## Directions for this task
Only the lines from the start of the data below through the line that contains "0.4), PALE_BAND, ob)" are to be copied, exactly and without pictures.

begin Data

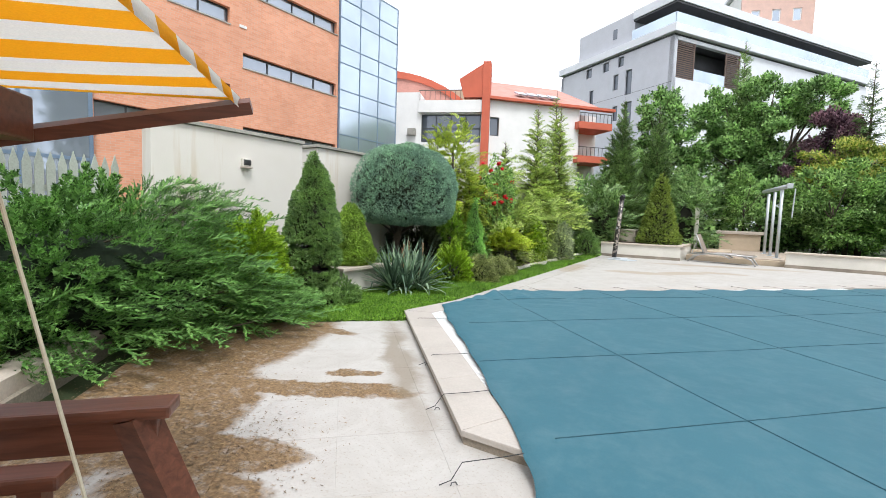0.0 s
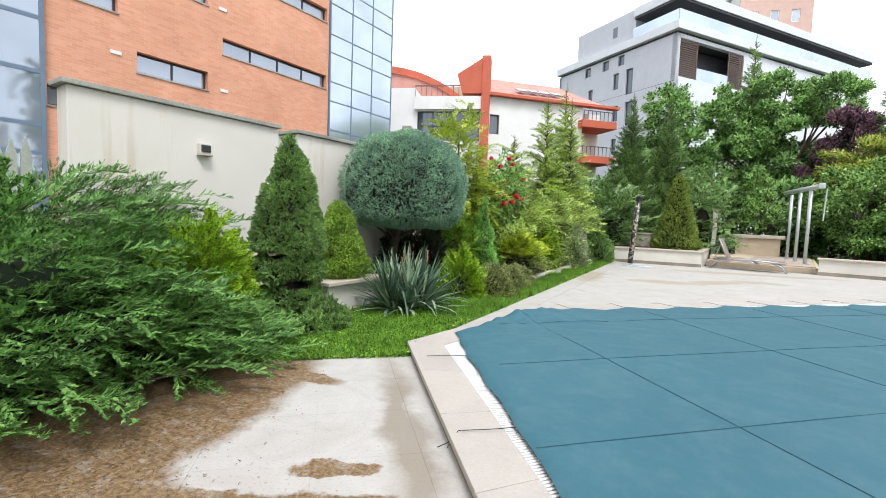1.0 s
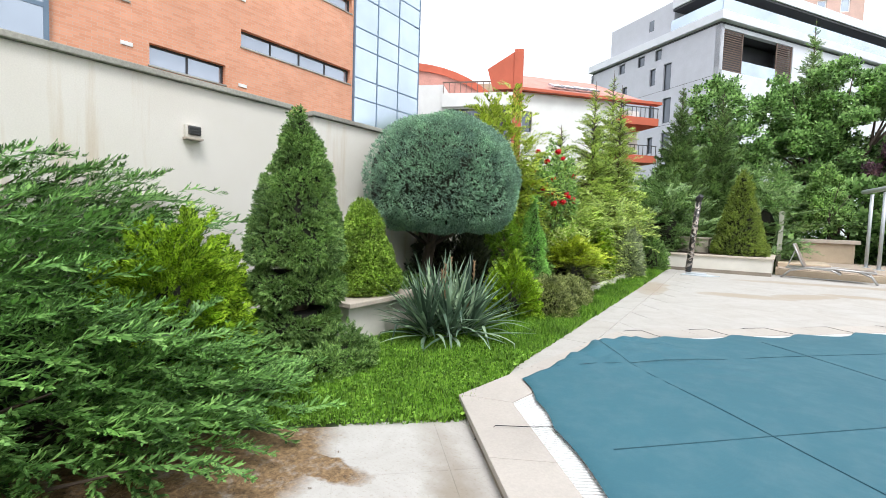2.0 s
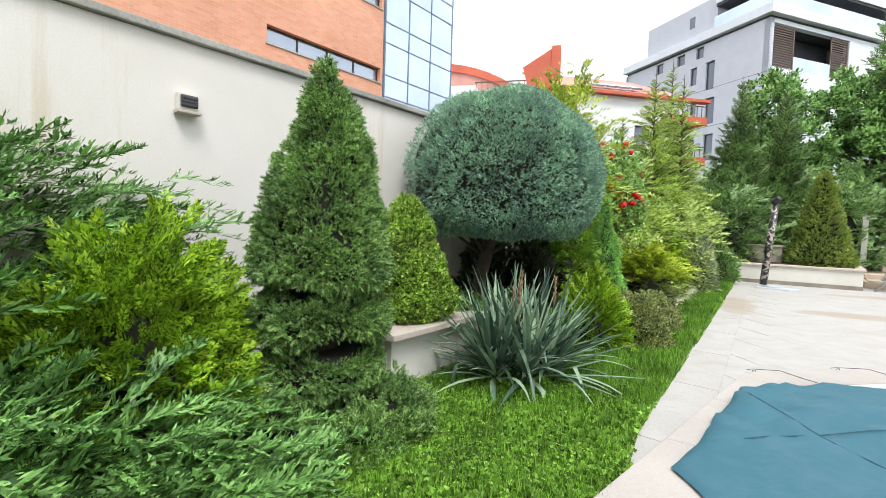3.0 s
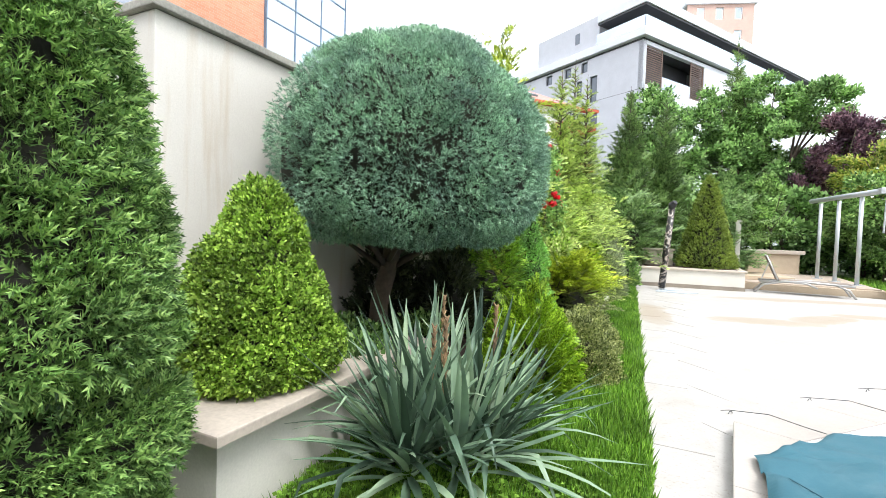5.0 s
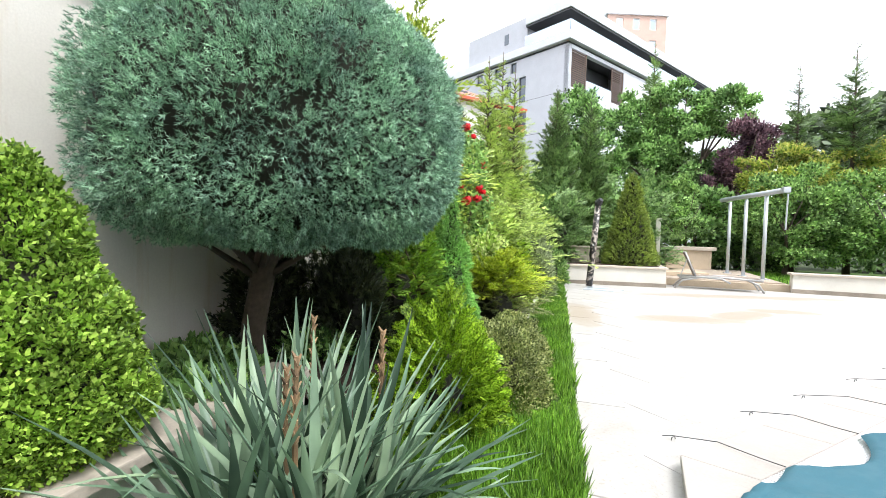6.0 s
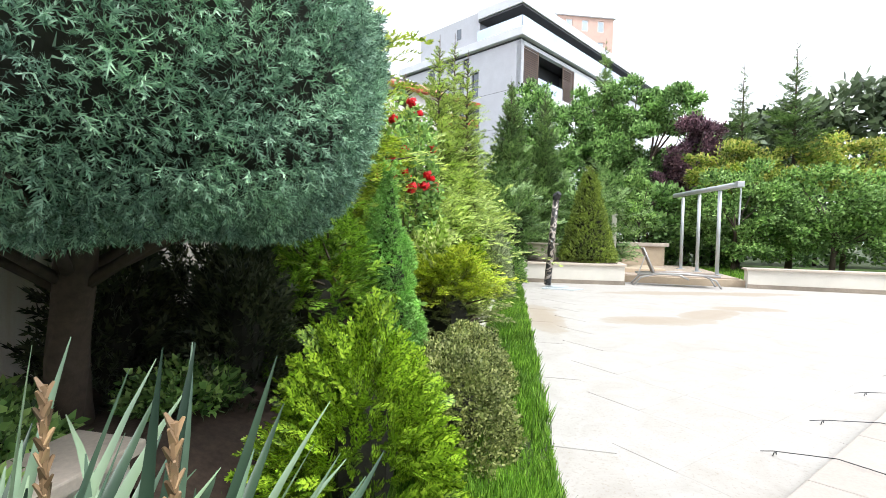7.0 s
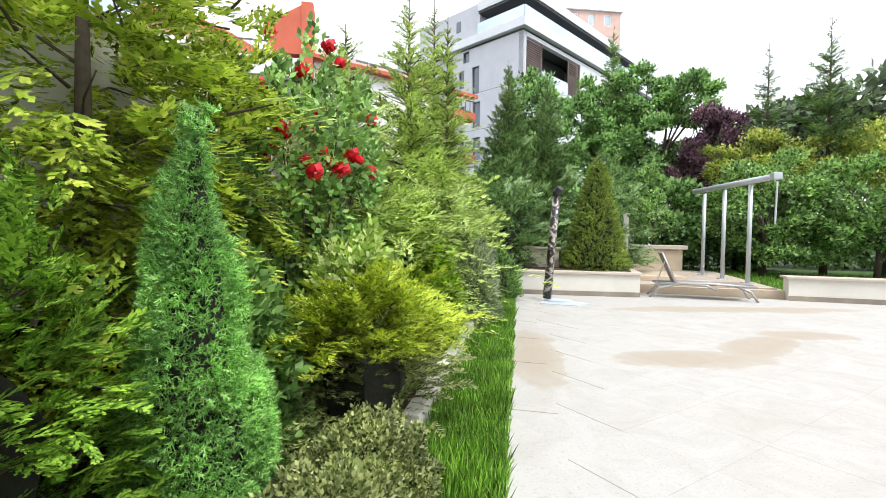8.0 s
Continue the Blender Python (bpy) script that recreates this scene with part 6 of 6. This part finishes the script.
    for z in (4.95, 7.05):
        part("balcony", box_bm(5.9, 8.3, -0.5, 1.4, z, z + 0.42, 0.01), RED_PAINT, right, "orange-red balcony slab")
        for k in range(9):
            part("baluster", box_bm(6.0 + 0.28 * k, 6.025 + 0.28 * k, -0.47, -0.44, z + 0.42, z + 0.95), LAMP_GREY, right)
        part("railing", box_bm(5.95, 8.28, -0.48, -0.43, z + 0.95, z + 0.99), LAMP_GREY, right)
    part("eave", box_bm(-0.1, 8.6, -0.35, 0.1, 8.3, 8.45), RED_PAINT, right)


white_house()


def grey_block():
    ob = thing("grey_apartment_block", (-6.27, 42.75, 0), "grey panel-clad apartment block with pale recessed top floors", "building", turn=58.4)
    # x runs along the right-hand face, and the left-hand face runs along y
    part("wall", openings_bm(0, 30, -0.1, 16.75, [(0.12, 8.6, 13.4, 16.45)], 0.4), PALE_BAND, ob)
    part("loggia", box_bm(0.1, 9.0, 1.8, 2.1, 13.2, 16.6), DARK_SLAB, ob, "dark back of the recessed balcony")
    part("loggia_floor", box_bm(0.1, 9.0, 0.41, 1.8, 13.2, 13.4), PALE_BAND, ob)
    for u0, u1 in ((0.14, 2.6), (6.6, 8.55)):
        scr = part("screen", box_bm(u0, u0 + 0.08, 0.05, 0.12, 13.4, 16.45), SLAT_BROWN, ob, "brown louvred screen")
        part("post", box_bm(u1 - 0.1, u1, 0.04, 0.13, 13.4, 16.45), SLAT_BROWN, scr)
        for k in range(18):
            part("slat", box_bm(u0, u1, 0.06, 0.11, 13.46 + 0.168 * k, 13.54 + 0.168 * k), SLAT_BROWN, scr)
    part("balustrade", box_bm(2.6, 6.6, 0.05, 0.09, 13.4, 14.4), GLASS_TOWER, ob, "glass balustrade")
    wins = [(5.95, 6.6, 13.7, 15.15), (4.3, 5.1, 12.95, 15.2), (5.85, 6.5, 10.8, 12.2), (4.15, 5.0, 10.2, 12.3), (4.1, 4.95, 7.3, 9.4), (5.85, 6.45, 7.8, 9.2), (9.2, 9.8, 12.6, 14.4), (11.6, 12.0, 12.8, 13.6), (9.1, 9.7, 9.6, 11.2), (7.25, 8.05, 15.75, 16.65), (5.4, 6.1, 15.75, 16.65), (9.6, 10.4, 15.75, 16.65)]
    left = part("side_wall", openings_bm(-14.3, 0, -0.1, 16.75, [(-b, -a, c, d) for a, b, c, d in wins], 0.4), GREY_WALL, ob, "grey clad side wall", matrix=pose(0, 0, 0, 0, 0, -90))
    for a, b, c, d in wins:
        window_in(left, -b, -a, c, d, 0.15, GLASS_DARK, DARK_FRAME, 1, 0.06)
    for z in (4.0, 7.0, 10.0, 13.0):
        part("panel_joint", box_bm(-0.006, 0.0, 0.02, 14.2, z, z + 0.03), LAMP_GREY, ob)
    part("core", box_bm(0.5, 29.5, 2.2, 13.9, -0.1, 16.7), GREY_WALL, ob)
    part("back_wall", box_bm(0, 30, 13.9, 14.3, -0.1, 16.75), GREY_WALL, ob)
    # Set-back charcoal strip paints the shadow line under the band.
    part("shadow_joint", box_bm(0.1, 29.9, 0.1, 14.2, 16.75, 16.95), DARK_SLAB, ob, "dark strip below the floor band, its shadow line put into the colour")
    part("floor_band", box_bm(-0.35, 30, -0.35, 14.4, 16.95, 17.6, 0.02), PALE_BAND, ob, "pale projecting floor band")
    part("upper_storey", box_bm(2.6, 29, 2.6, 11.5, 17.6, 19.3), GLASS_STRIP, ob, "long band of window glass")
    part("balustrade", box_bm(-0.3, 29.5, -0.3, -0.24, 17.6, 18.45), GLASS_TOWER, ob, "glass balustrade")
    part("side_balustrade", box_bm(-0.3, -0.24, -0.3, 4.3, 17.6, 18.45), GLASS_TOWER, ob, "glass balustrade")
    part("side_storey", box_bm(0.0, 2.6, 4.3, 11.6, 17.6, 20.2), GREY_WALL, ob)
    part("small_window", box_bm(-0.03, 0.0, 6.4, 6.9, 18.5, 19.4), GLASS_DARK, ob)
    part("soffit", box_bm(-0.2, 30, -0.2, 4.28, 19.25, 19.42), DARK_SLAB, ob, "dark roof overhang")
    part("roof_edge", box_bm(-0.3, 30, -0.3, 4.29, 19.42, 20.15, 0.02), PALE_BAND, ob, "pale roof parapet")
    part("roof", box_bm(2.6, 30, 4.3, 11.6, 19.32, 20.2), PALE_BAND, ob)

    tower = thing("peach_apartment_tower", (-3.0, 74.0, 0), "distant peach brick apartment tower", "building", turn=20)
    holes = [(1.2 + 2.4 * k, 2.2 + 2.4 * k, 22.0 + 3.0 * j, 23.6 + 3.0 * j) for k in range(3) for j in range(4)]
    part("wall", openings_bm(0, 8.4, -0.1, 33, holes, 0.3), BRICK_FAR, tower)
    for a, b, c, d in holes:
        window_in(tower, a, b, c, d, 0.1, GLASS_STRIP, WHITE_WALL, 1, 0.12)
    part("body", box_bm(0.2, 8.2, 0.5, 9, -0.1, 32.8), WHITE_WALL, tower)
    part("roof", box_bm(-0.3, 8.7, -0.3, 9.3, 33, 33.4), PALE_BAND, tower)


BRICK_FAR = plain("peach_brick", (0.62, 0.42, 0.35), 0.85, vary=0.1, fine=4)
grey_block()


# ---- lawn ----
LAWN = [(-4.76, 3.61), (-3.60, 4.765), (-3.852, 6.0), (-4.292, 12.5), (-4.712, 18.2), (-5.12, 17.9), (-4.70, 10.6), (-4.75, 9.9), (-5.5, 9.2), (-5.52, 6.9), (-5.42, 5.42), (-6.55, 5.4), (-6.55, 3.7)]
lawn = thing("lawn", label="bright green lawn strip with clover and long grass", category="lawn", kind="stuff")
part("turf", prism_bm(LAWN, -0.06, 0.0), GROUND, lawn, "dark soil under the grass")
blade = sprig_of([((-0.12, 0, 0), (-0.2, 0.9, 0.3), 0.055, "needle"), ((0.1, 0, 0), (0.25, 1.0, 0.15), 0.055, "needle"), ((0, 0, 0.1), (0.05, 0.8, -0.3), 0.055, "needle")])


def on_lawn(n, y0, y1):
    out = []
    while len(out) < n:
        y = rng.uniform(y0, y1, n)
        x = rng.uniform(-6.5, -3.5, n)
        out += [(a, b) for a, b in zip(x, y) if inside((a, b), LAWN)]
    return np.array(out[:n])


def grass(n, y0, y1, size, shoot, mat, name, lift=1.0, flat=0.35):
    q = on_lawn(n, y0, y1)
    p = np.column_stack([q, np.full(n, 0.0)])
    way = np.array([[0, 0, lift]]) + flat * balls(n)
    hang(name, scatter(name, shoot, p, way, balls(n), size * rng.uniform(0.6, 1.35, n) * (1 + 0.3 * lumps(p, 3.0, 1.0))), mat, lawn)


grass(24000, 3.6, 8.5, 0.07, blade, GRASS, "near_blades")
grass(20000, 6.5, 13.0, 0.095, blade, GRASS, "middle_blades")
grass(7000, 13.0, 18.2, 0.10, blade, GRASS, "far_blades")
clover = sprig_of([((0, 0.5, 0), (0.42 * math.cos(a), 0.62, 0.42 * math.sin(a)), 0.24, "lobe") for a in (0.4, 2.5, 4.6)])
grass(13000, 3.6, 7.2, 0.058, clover, CLOVER, "clover", 1.0, 0.2)
back_lawn = thing("back_lawn", label="green lawn under the fruit trees behind the planter wall", category="lawn", kind="stuff")
TURF_FAR = plain("far_lawn_turf", (0.085, 0.16, 0.025), 0.9, vary=0.35, fine=20, bump=0.8)
part("turf", prism_bm([(1.2, 19.42), (16, 18.4), (30, 30), (-12, 30), (-7, 21.7), (-2.1, 21.7), (-2.05, 25.5), (1.6, 25.3)], -0.06, 0.05), TURF_FAR, back_lawn)
n = 9000
q = np.column_stack([rng.uniform(1.3, 14, n), rng.uniform(19.5, 26, n), np.full(n, 0.05)])
hang("blades", scatter("blades", blade, q, np.array([[0, 0, 1.0]]) + 0.4 * balls(n), balls(n), 0.16 * rng.uniform(0.6, 1.3, n)), GRASS, back_lawn)

# brown needles fallen from the juniper
litter = thing("needle_litter", label="brown fallen needles scattered over the patio below the juniper", category="litter", kind="stuff")
n = 9000
c = np.array([(-4.5, 2.6), (-4.3, 3.1), (-3.4, 1.7), (-3.9, 2.3), (-2.5, 1.5)])[rng.integers(0, 5, n)]
q = np.column_stack([c + rng.normal(0, 1, (n, 2)) * np.array([0.33, 0.33]), np.full(n, 0.004)])
ok = (q[:, 0] + q[:, 1] < 0.9) & (q[:, 1] - q[:, 0] < 8.2) & (q[:, 0] < -1.6)
ok &= np.array([not inside((a, b), POOL) for a, b, _ in q])
q = q[ok]
hang("needles", scatter("needles", sprig_of([((-0.5, 0, 0), (0.5, 0.1, 0.1), 0.06, "lobe"), ((-0.2, 0.4, 0), (0.3, -0.4, 0.15), 0.06, "lobe")]), q, balls(len(q)) * np.array([1, 1, 0.05]), np.array([[0, 0, 1.0]]) + 0.1 * balls(len(q)), 0.024 * rng.uniform(0.5, 1.5, len(q))), LITTER, litter)

# ---- patio paving: border stones, then the slabs ----
SIZE = 0.6
ca, sa = math.cos(radians(46)), math.sin(radians(46))
tile = bpy.data.meshes.new("slab")
h = SIZE / 2 - 0.0004
tb = box_bm(-h, h, -h, h, -0.012, 0.0, 0.001)
tb.to_mesh(tile)
tb.free()
tile.materials.append(STONE)
OUTER = [(1.5, -6), (15.8, -6), (15.8, 18.3), (0.95, 18.85), (-2.0, 19.0), (-2.05, 18.3), (-4.38, 18.0), (-3.96, 12.5), (-3.52, 6.2), (-3.40, 4.95), (-4.75, 3.60), (-5.0, 2.6), (-3.2, 0.75), (-5.8, -2), (-3, -6)]
EDGE_IN = [(-3.27, 4.75), (-3.50, 6.0), (-3.95, 12.5), (-4.37, 18.1)]
spare = bmesh.new()
cells = []
for i in range(-30, 45):
    for j in range(-30, 30):
        x, y = ca * i * SIZE - sa * j * SIZE - 2.9, sa * i * SIZE + ca * j * SIZE + 3.4
        if all(inside((x + dx, y + dy), OUTER) for dx, dy in ((0.2, 0), (-0.2, 0), (0, 0.2), (0, -0.2))) and not (inside((x, y), POOL) and all(inside((x + dx, y + dy), POOL) for dx, dy in ((0.3, 0), (-0.3, 0), (0, 0.3), (0, -0.3)))):
            cells.append((abs(x + 2.6) + 0.6 * abs(y - 7.0), x, y))
for k, (_, x, y) in enumerate(sorted(cells)):
    m = pose(x, y, random.uniform(-0.0002, 0.0002), random.uniform(-0.012, 0.012), random.uniform(-0.012, 0.012), 46)
    if k < 300:
        hang("slab", tile, STONE, patio, matrix=m)
    else:
        bmesh.ops.create_cube(spare, size=1, matrix=m @ Matrix.Translation((0, 0, -0.006)) @ Matrix.Diagonal((2 * h, 2 * h, 0.012, 1)))
part("more_slabs", spare, STONE, patio)["kind"] = "stuff"
for a, b, c, d in zip(EDGE, EDGE[1:], EDGE_IN, EDGE_IN[1:]):
    a, b, c, d = (Vector(v) for v in (a, b, c, d))
    count = max(1, round((b - a).length / 1.2))
    for k in range(count):
        s, e = k / count + 0.001, (k + 1) / count - 0.001
        part("border_stone", prism_bm([tuple(a.lerp(b, s)), tuple(a.lerp(b, e)), tuple(c.lerp(d, e)), tuple(c.lerp(d, s))], -0.05, 0.006, bevel=0.003), STONE, patio)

end Data

## Written answer
0.0 s
1.0 s
2.0 s
3.0 s
5.0 s
6.0 s
7.0 s
8.0 s
Continue the Blender Python (bpy) script that recreates this scene with part 6 of 6. This part finishes the script.
    for z in (4.95, 7.05):
        part("balcony", box_bm(5.9, 8.3, -0.5, 1.4, z, z + 0.42, 0.01), RED_PAINT, right, "orange-red balcony slab")
        for k in range(9):
            part("baluster", box_bm(6.0 + 0.28 * k, 6.025 + 0.28 * k, -0.47, -0.44, z + 0.42, z + 0.95), LAMP_GREY, right)
        part("railing", box_bm(5.95, 8.28, -0.48, -0.43, z + 0.95, z + 0.99), LAMP_GREY, right)
    part("eave", box_bm(-0.1, 8.6, -0.35, 0.1, 8.3, 8.45), RED_PAINT, right)


white_house()


def grey_block():
    ob = thing("grey_apartment_block", (-6.27, 42.75, 0), "grey panel-clad apartment block with pale recessed top floors", "building", turn=58.4)
    # x runs along the right-hand face, and the left-hand face runs along y
    part("wall", openings_bm(0, 30, -0.1, 16.75, [(0.12, 8.6, 13.4, 16.45)], 0.4), PALE_BAND, ob)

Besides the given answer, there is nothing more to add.